5. The Bill seeks to achieve the above objectives.

NEW DELHI;

The 27th November, 2025.
NIRMALA SITHARAMAN.

FINANCIAL MEMORANDUM

The Bill seeks to amend the Manipur Goods and Services Tax Act, 2017. The Bill, if enacted, will not involve any expenditure, either recurring or non-recurring nature from the Consolidated Fund of the State of Manipur.

MEMORANDUM REGARDING DELEGATED LEGISLATION

Clause 8 of the Bill seeks to amend sub-section (2) of section 38 of the Manipur Goods and Services Tax Act to empower the Government to provide by rules other details to be made available in the statement.

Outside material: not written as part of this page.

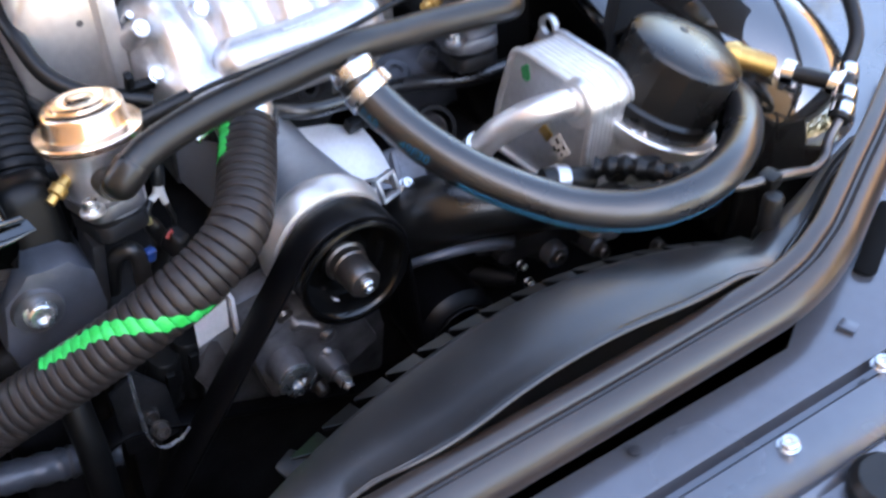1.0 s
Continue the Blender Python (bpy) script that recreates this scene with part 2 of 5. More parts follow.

2. Clause 13 of the Bill seeks to insert a new section 148A in the Manipur Goods and Services Tax Act, relating to track and trace mechanism for certain goods. Sub-section (2) of the said section 148A seeks to empower the Government to provide by rules a system for enabling affixation of unique identification marking and for electronic storage and access of information and the person through whom such system may be provided. It further seeks to empower the Government to provide by rules the unique identification marking for goods including the information to be recorded therein.

3. Sub-section (3) of the said section 148A seeks to empower the Government to provide by rules, the information to be contained in, and the manner of affixing on the goods and packages a unique identification marking under clause (a), the form and manner and the time for furnishing information and details and maintaining records or documents under clause (b), the time within which and the form and manner in which other details shall be furnished under clause (c) and the amount to be paid under clause (d) of the said sub-section.

4. The matters in respect of which rules or regulations may be made or notifications or order may be issued in accordance with the provisions of the Bill are matters of procedure and detail and it is not practicable to provide for them in the Bill itself. The delegation of legislative power is, therefore, of a normal character.